The board has a semi-opaque color on the bottom and rail and a tint on the deck. I’ve bought matching tints and colors and I’m going to laminate matching glass over all the cracks. For these lam’s I’m going to sand down to the bottom cloth approximately 7 cm on each side of the crack. I’ll flush that to the surrounding glass on the same level. On the deck where there is two layers, I’m going to sand the second layer back another 3 cm and laminate that clear. Then I’m going to take whole area down just to the cloth and wrap it a layer of cloth in clear resin.
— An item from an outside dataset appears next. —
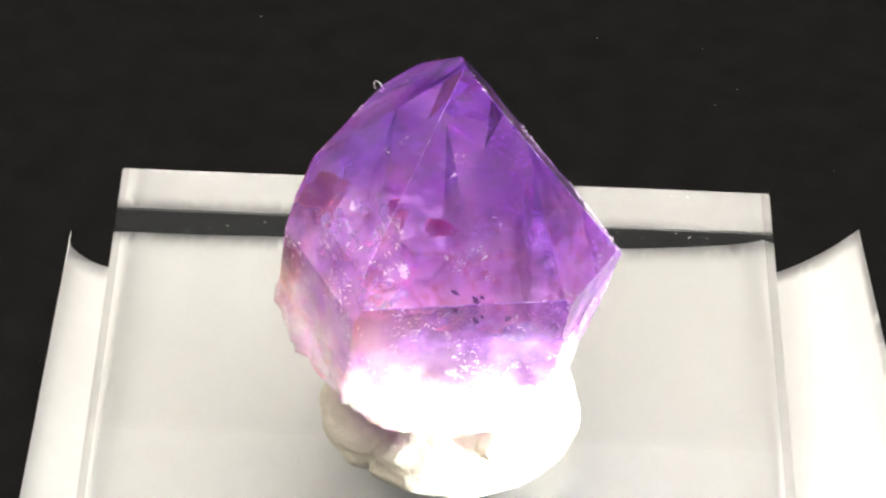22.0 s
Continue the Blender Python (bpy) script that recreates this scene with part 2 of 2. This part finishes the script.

I’ll feather that in then hot and gloss the whole thing.

I’m probably trying too hard to make this thing perfect, but I was really stoked when I got this board so I’m trying to fix it as best I can.

Time for e-pinions:

This is a scheme for the longboard in its original state and 3 possibilities of the final product (no make-up, dark cloth band covering snap area and wide red cloth band covering delammed and snap area).

Any opinion???

Hola RY,

Does this pic look familiar to you???

Why yes it does! Where did you find that? Harbour?
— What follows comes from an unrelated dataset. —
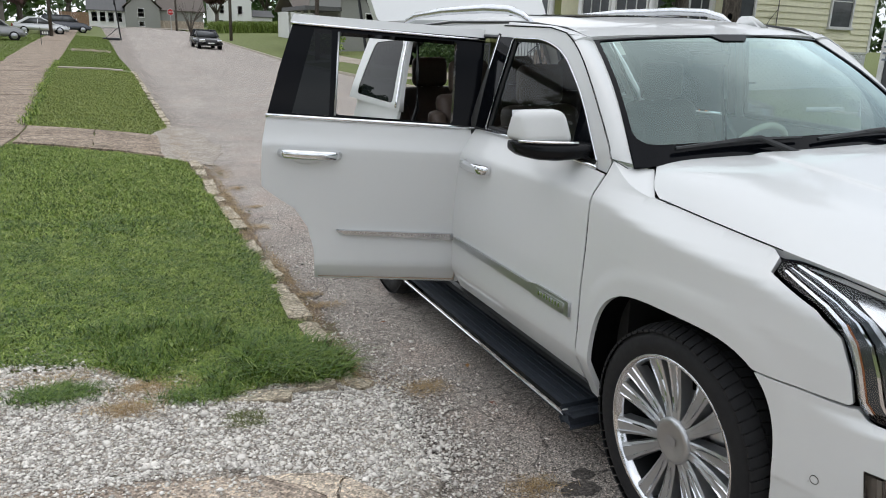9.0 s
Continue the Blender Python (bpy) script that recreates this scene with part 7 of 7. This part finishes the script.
patch("front_bumper", [(-0.87, 0.575), (0.87, 0.575), (0.865, 0.655), (-0.865, 0.655)], lambda x, z: bump(x, z, 6.0 * max(0.0, z - 0.60) ** 2), M["chrome"], pk, step=0.06, thick=0.10, label="chrome front bumper")
patch("bumper_skirt", rounded([(-0.80, 0.325), (0.80, 0.325), (0.88, 0.47), (0.88, 0.585), (-0.88, 0.585), (-0.88, 0.47)], 0.05), lambda x, z: bump(x, z, -0.004 + 0.35 * max(0, 0.46 - z)), M["grey_plastic"], pk, step=0.07, thick=0.08, label="dark plastic bumper skirt")
plate = new("number_plate")
plate.parent = pk
tagged(plate, "white number plate with dark bars")
box("plate", -0.15, -0.098, 0.445, 0.15, -0.092, 0.590, M["white"], plate, "", 0.004)
for k in range(7):
    box("plate_bar", -0.125 + 0.036 * k, -0.101, 0.475, -0.125 + 0.036 * k + 0.022, -0.097, 0.54, M["iron"], plate)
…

By the way, that’s my dog Chewy.

Hola,

Time for PU gaps filling. These PU cans are quite cheap (4€ x 45liter of expanded foam) but you usually find yourself throwing it to the dustbin after 2 or 3 uses since the valve gets filled if you don’t clean it perfectly everytime with acetone.

First of all, I did a “cheap tape mould” over the rails in the snap area, so i won’t need to shape them after foam expands.
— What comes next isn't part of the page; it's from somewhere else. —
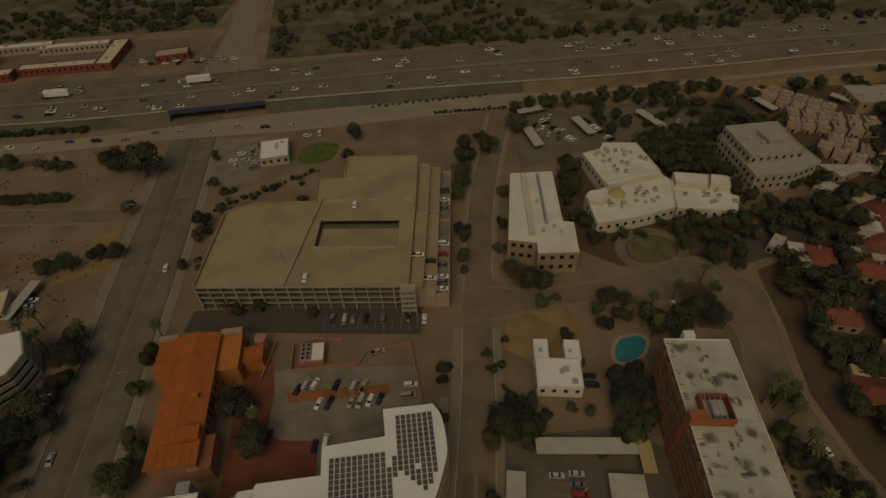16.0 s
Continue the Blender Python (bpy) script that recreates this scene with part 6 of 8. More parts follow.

Then it’s necessary to humidify the surfaces of the gap to ensure good bonding between old and new PU foams. I use a window cleaner sprayer conected to a bottle with water.

Then just invert PU can and start injecting foam into the gap. Then flip board and do it in the other side. Wait till tomorrow to let it expand freely before cutting and shaping it down.

Very much lighter than filling using resin+microballons, eh???


Hola, Neira,

Uhmm, I go for #4, myself, but how about doing a pair of cut laps in opaque red around the rails to the edges of the existing color, then mebbe a wee bit of red resin between strips of tape to do those lines like old-style pinlines or stripes, then a pair of clear cut laps over the top and bottom and around the rails , as below - I’m presuming that you will be doing a cloth or mat inlay where the old glass was torn away so that it’ll work out pretty well.

It’s extra work, certainly, but with this particular board( with a relatively simple color scheme on the board, no airbrush fades or such) it might be worth it in terms of appearance: all you’d see is the spray foam and the wee gap between the wood strips where the stringer was cut back.

Just a thought -

doc…

Dang guys!

Y’all sure can draw sumpin’ fancy! :slight_smile: (niera, that’s my attempt to write like I’m from the country)

I like Doc’s idea, but it is a little more work. As far as the foam scar in the center goes, couldn’t that be sanded back a little and filled with a couple millimeters of resin with Q-cell? The would bring the crack closer to the color of the foam. Then again, that PU foam looks pretty close to the board foam in color.

Of the 4 you posted, I like #4. The diagonal stripe is cool but it doesn’t completely hide the patch.